MEDYAGUNDEM.COM- Nazlı Ilıcak geçtiğimiz gün CNN Türk’teki Dört Bir Taraf programında “Erdoğan’ın önemli icraatları oldu, ben de her zaman ona oy verdiğim için iftihar ettim, ama şimdi utanıyorum.” demişti.
Ilıcak bugün Sabah gazetesindeki köşesinde kabak gibi ortadaki “Ak Parti’ye oy verdiğim için utanıyorum” sözlerini öyle bir çevirdi, öyle bir çark etti ki, dansöz Asena bile bu hareketi beceremezdi.
Ilıcak meğer “utanıyorum” derken, Ak Parti ve Erdoğan’dan utanmıyormuş.
Bakın Ilıcak’ın “Açıklama”sına:
(…)
Dört Bir Taraf’taki tespitlerim “Başbakan’dan utanıyorum” ya da “Oy verdiğim için utanıyorum” şeklinde bazı haber portallarında yer aldı.
Ne demiştim: “Erdoğan’ın önemli icraatları oldu, ben de her zaman ona oy verdiğim için iftihar ettim, ama şimdi utanıyorum.”
Sözlerime devam edebilseydim, düşüncemi şöyle açacaktım: “Yıllardır Erdoğan’ın bir art niyeti olmadığını, kimsenin özel hayatına müdahale etmeyeceğini, dini referanslarla devlet yönetmeyeceğini söyledim. Şimdi benden bu adımının hesabını soruyorlar. İzah edemediğim için utanıyorum.
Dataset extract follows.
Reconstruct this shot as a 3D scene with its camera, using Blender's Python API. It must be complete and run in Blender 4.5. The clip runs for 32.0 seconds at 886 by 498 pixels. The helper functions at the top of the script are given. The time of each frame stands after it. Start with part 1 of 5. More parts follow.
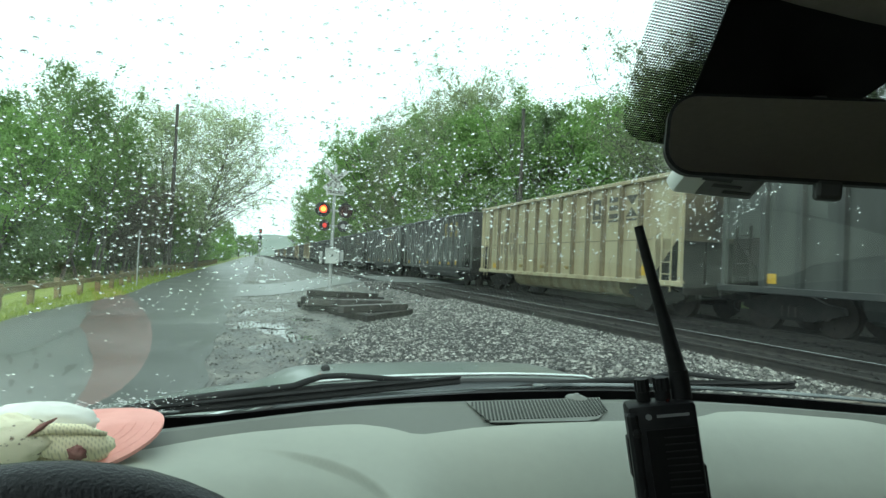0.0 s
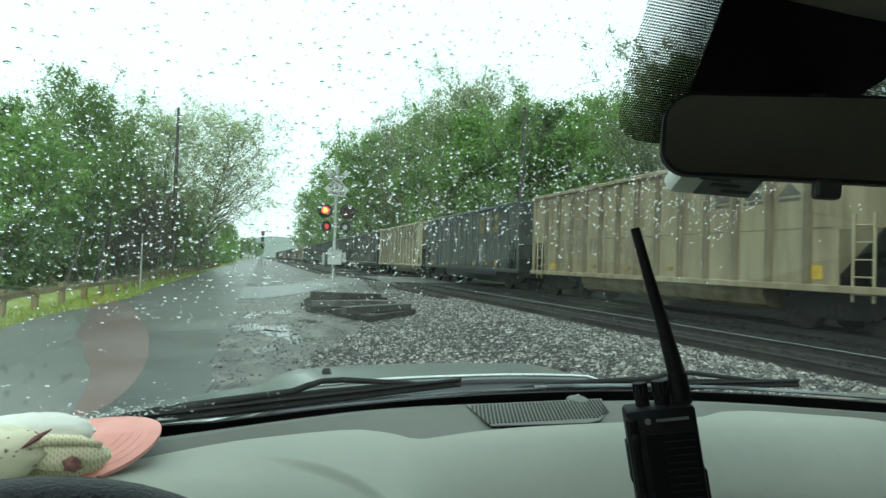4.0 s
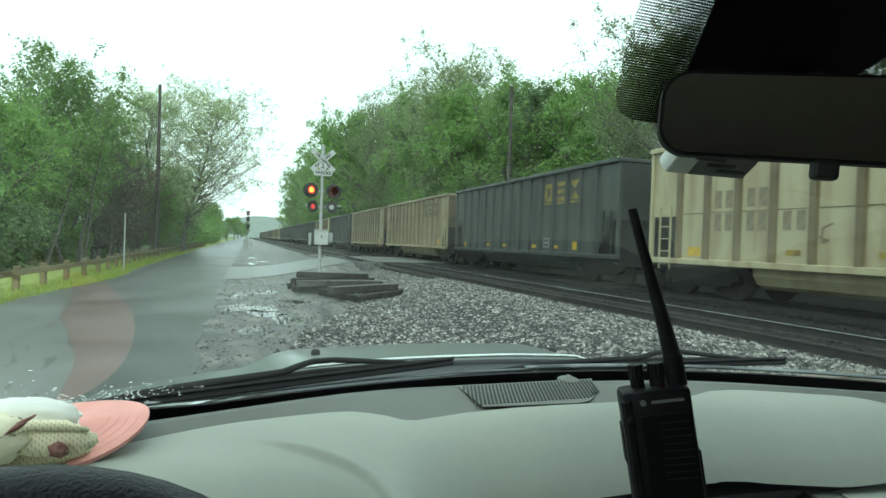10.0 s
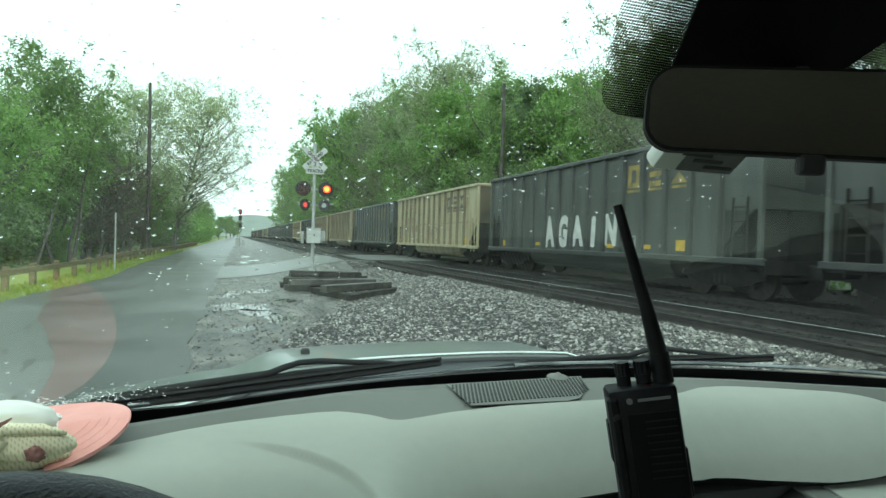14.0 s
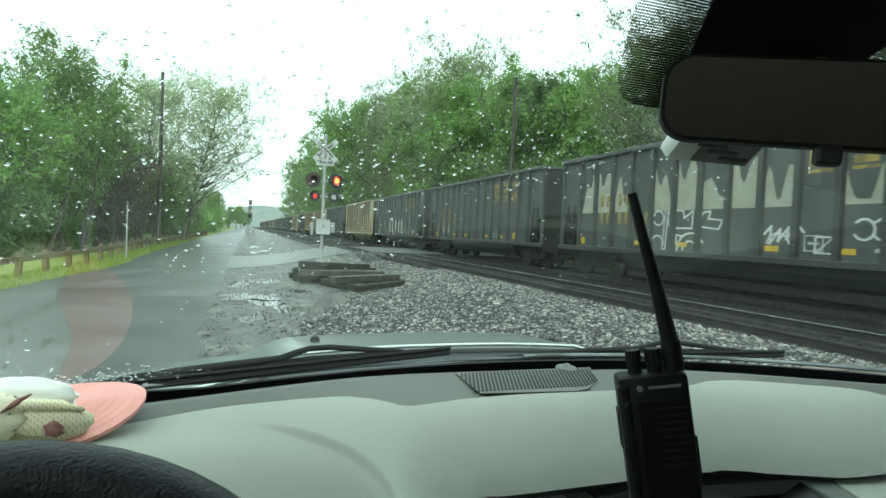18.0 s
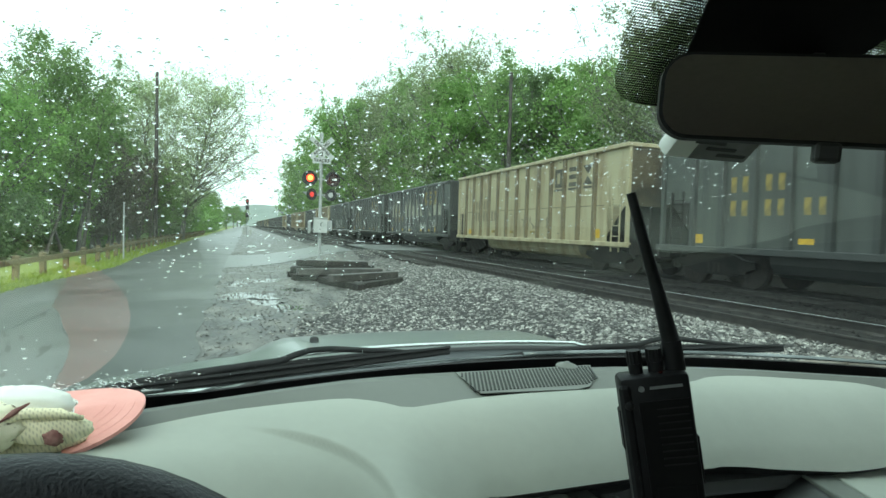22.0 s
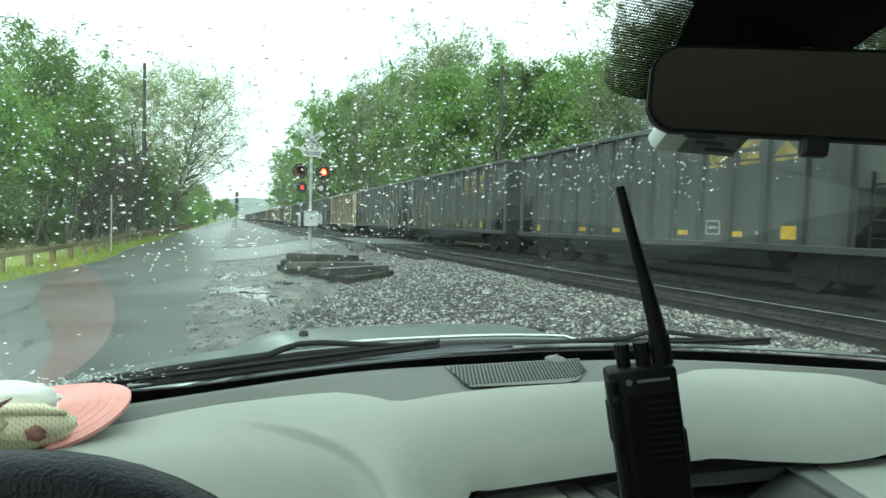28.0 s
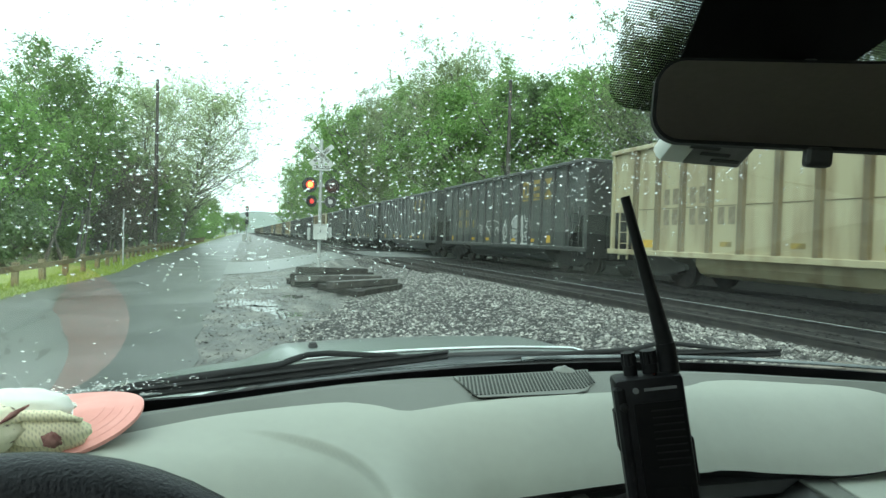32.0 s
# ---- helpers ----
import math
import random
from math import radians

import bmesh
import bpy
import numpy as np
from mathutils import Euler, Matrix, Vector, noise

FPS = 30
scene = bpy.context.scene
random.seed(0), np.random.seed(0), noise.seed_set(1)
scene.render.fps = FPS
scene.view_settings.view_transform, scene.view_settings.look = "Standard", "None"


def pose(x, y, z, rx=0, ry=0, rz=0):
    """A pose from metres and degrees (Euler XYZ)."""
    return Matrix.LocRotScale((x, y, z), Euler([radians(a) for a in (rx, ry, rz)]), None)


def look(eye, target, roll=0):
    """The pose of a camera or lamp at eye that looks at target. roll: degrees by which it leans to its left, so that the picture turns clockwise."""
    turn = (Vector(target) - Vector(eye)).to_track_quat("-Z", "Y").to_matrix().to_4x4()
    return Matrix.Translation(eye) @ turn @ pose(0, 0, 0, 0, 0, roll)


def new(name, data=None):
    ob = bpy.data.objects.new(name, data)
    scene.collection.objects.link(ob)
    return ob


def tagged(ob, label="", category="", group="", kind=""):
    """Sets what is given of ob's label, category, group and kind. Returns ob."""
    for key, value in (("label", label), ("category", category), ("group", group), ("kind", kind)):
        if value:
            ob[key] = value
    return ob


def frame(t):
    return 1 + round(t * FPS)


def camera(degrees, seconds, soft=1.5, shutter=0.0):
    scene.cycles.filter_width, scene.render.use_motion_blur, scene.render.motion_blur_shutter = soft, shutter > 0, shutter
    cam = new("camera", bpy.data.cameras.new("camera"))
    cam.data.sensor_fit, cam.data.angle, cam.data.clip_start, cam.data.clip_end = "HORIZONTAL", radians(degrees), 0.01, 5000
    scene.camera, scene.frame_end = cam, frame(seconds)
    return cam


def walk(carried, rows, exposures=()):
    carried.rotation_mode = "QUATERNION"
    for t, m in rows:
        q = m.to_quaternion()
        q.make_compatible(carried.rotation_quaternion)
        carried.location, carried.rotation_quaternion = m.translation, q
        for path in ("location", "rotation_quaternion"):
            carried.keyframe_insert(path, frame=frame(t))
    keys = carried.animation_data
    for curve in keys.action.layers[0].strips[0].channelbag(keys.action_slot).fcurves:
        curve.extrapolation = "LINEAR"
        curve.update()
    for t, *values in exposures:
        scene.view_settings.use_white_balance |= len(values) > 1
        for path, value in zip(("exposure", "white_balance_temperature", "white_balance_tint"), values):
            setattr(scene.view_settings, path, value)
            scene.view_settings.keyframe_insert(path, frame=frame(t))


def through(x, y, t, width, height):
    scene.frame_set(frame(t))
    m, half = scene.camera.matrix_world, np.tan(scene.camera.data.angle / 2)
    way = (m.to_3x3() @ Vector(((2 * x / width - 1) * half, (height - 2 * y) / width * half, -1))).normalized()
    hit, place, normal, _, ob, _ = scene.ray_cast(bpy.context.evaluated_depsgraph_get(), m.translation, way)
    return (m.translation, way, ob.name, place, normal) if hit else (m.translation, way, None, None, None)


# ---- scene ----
cam = camera(76.0, 32.0, soft=1.5, shutter=0.25)
PATH = [
    (0, (-0.009, -0.016, 1.596), (0.621, 1.882, 1.645), 2.7),
    (0.5, (-0.007, -0.016, 1.596), (0.607, 1.886, 1.663), 2.9),
    (1, (-0.004, -0.016, 1.599), (0.599, 1.889, 1.673), 2.4),
    (1.5, (-0.003, -0.015, 1.6), (0.598, 1.891, 1.673), 2.1),
    (2, (-0.002, -0.015, 1.6), (0.601, 1.891, 1.67), 2.0),
    (2.5, (-0.001, -0.015, 1.601), (0.605, 1.889, 1.668), 1.9),
    (3, (-0.001, -0.015, 1.6), (0.609, 1.889, 1.661), 1.8),
    (3.5, (-0.001, -0.014, 1.6), (0.612, 1.889, 1.655), 1.9),
    (5.5, (-0.001, -0.012, 1.607), (0.656, 1.877, 1.625), 1.4),
    (6, (0.001, -0.01, 1.607), (0.662, 1.878, 1.621), 1.4),
    (6.5, (0.0, -0.009, 1.605), (0.662, 1.878, 1.619), 1.5),
    (7, (0.0, -0.008, 1.605), (0.661, 1.879, 1.616), 1.5),
    (7.5, (-0.002, -0.007, 1.606), (0.662, 1.88, 1.614), 1.5),
    (8, (-0.002, -0.002, 1.605), (0.662, 1.884, 1.608), 1.5),
    (8.5, (-0.004, -0.003, 1.602), (0.661, 1.884, 1.597), 1.8),
    (9, (-0.004, -0.002, 1.603), (0.664, 1.883, 1.59), 1.9),
    (9.5, (-0.003, -0.003, 1.603), (0.663, 1.883, 1.584), 1.8),
    (10, (-0.004, -0.002, 1.602), (0.663, 1.883, 1.58), 1.9),
    (10.5, (-0.003, -0.002, 1.601), (0.663, 1.883, 1.579), 1.9),
    (11, (-0.002, -0.003, 1.602), (0.666, 1.882, 1.58), 1.8),
    (11.5, (-0.002, -0.002, 1.602), (0.667, 1.882, 1.58), 1.9),
    (12, (-0.001, -0.004, 1.602), (0.669, 1.88, 1.582), 1.8),
    (12.5, (0.001, -0.004, 1.604), (0.673, 1.88, 1.588), 1.7),
    (13, (0.002, 0.003, 1.6), (0.677, 1.886, 1.585), 1.5),
    (13.5, (0.005, 0.004, 1.601), (0.685, 1.884, 1.58), 1.8),
    (14, (0.006, 0.002, 1.602), (0.696, 1.88, 1.573), 1.6),
    (14.5, (0.005, 0.003, 1.601), (0.703, 1.877, 1.564), 1.8),
    (16.5, (0.0, 0.001, 1.596), (0.696, 1.875, 1.543), 2.2),
    (17, (0.002, 0.0, 1.596), (0.685, 1.878, 1.545), 2.3),
    (17.5, (0.001, -0.001, 1.596), (0.672, 1.883, 1.545), 2.3),
    (18, (0.001, 0.0, 1.595), (0.663, 1.887, 1.542), 2.5),
    (18.5, (0.003, 0.001, 1.595), (0.657, 1.89, 1.54), 2.4),
    (19, (0.005, 0.0, 1.598), (0.659, 1.889, 1.541), 2.1),
    (19.5, (0.004, 0.001, 1.597), (0.66, 1.89, 1.541), 2.0),
    (20, (0.003, 0.001, 1.596), (0.659, 1.889, 1.542), 2.1),
    (20.5, (0.003, -0.002, 1.6), (0.66, 1.886, 1.547), 1.8),
    (21, (0.001, 0.0, 1.601), (0.66, 1.887, 1.545), 1.4),
    (21.5, (0.001, 0.002, 1.599), (0.664, 1.888, 1.539), 1.6),
    (22, (0.001, 0.003, 1.6), (0.67, 1.886, 1.535), 1.7),
    (22.5, (0.0, 0.003, 1.599), (0.674, 1.885, 1.528), 1.6),
    (23, (0.0, 0.004, 1.598), (0.677, 1.885, 1.522), 1.7),
    (23.5, (0.003, 0.003, 1.601), (0.684, 1.882, 1.52), 1.7),
    (24, (0.003, 0.003, 1.599), (0.687, 1.881, 1.515), 1.6),
    (24.5, (0.003, 0.004, 1.598), (0.691, 1.88, 1.514), 1.7),
    (25, (0.004, 0.004, 1.6), (0.694, 1.879, 1.515), 1.7),
    (25.5, (0.003, 0.005, 1.599), (0.694, 1.88, 1.515), 1.7),
    (27.5, (0.002, 0.007, 1.598), (0.703, 1.878, 1.51), 2.0),
    (28, (0.004, 0.005, 1.6), (0.704, 1.877, 1.513), 1.8),
    (28.5, (0.003, 0.005, 1.6), (0.704, 1.877, 1.515), 1.7),
    (29, (0.003, 0.005, 1.599), (0.703, 1.877, 1.517), 1.8),
    (29.5, (0.004, 0.006, 1.599), (0.704, 1.877, 1.519), 1.7),
    (30, (0.005, 0.005, 1.601), (0.705, 1.877, 1.525), 1.6),
    (30.5, (0.005, 0.001, 1.599), (0.706, 1.873, 1.529), 1.2),
    (31, (-0.002, -0.002, 1.594), (0.693, 1.872, 1.533), 1.8),
    (31.5, (0.001, -0.003, 1.597), (0.684, 1.876, 1.546), 1.9),
    (32, (0.002, -0.003, 1.597), (0.672, 1.881, 1.556), 1.7),
]
walk(cam, [(t, look(e, a, r)) for t, e, a, r in PATH], [(0, 0.06, 6050, -4), (1.5, -0.07, 6050, -4), (6, -0.10, 6050, -4), (8.9, -0.08, 6050, -4), (10.2, 0.04, 6050, -4), (13, 0.09, 6050, -4), (19, 0.2, 6050, -4), (32, 0.33, 6050, -4)])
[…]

Yani mahcup duruma düşüyorum.”
İfademin çarpıcı olması, özel hayata müdahalenin vahametiyle orantılıdır.
(…)
Nazlı, izah edemeyeceği o kadar çok şey var ki, mesela; oğlunun gazetesinin televizyon kampanyaları, değil mi,izah edebilir misin? Edemezsin! Çıkıp lagara lugara yapıp ortalığı karıştırmadan, eline yüzüne bulaştırmadan başka yaptığın ne var ki? Merve Kavakçı olayını bile izah edemezken yeni fitnelerini nasıl izah edebileceksin ki? İzah edemediğini ben sana izah edeyim; dışlanmışlık, tuzak kuruculuk, fitne, kıskançlık, haset….hepsini yazmaya ne zamanımız nede yerimiz müsait olmadığından dolayı bu kadar yeter. Tepki verecek kesimden cılız tepkiler gelirken, senin tür ve türevindekilerden bu kadar anormal tepki gelmesini ömür boyunca izah edemeyeceksin. Ama bizler karın ağrının, izah edemeyeceğin şeylerin neler olduğunu çok iyi biliyoruz.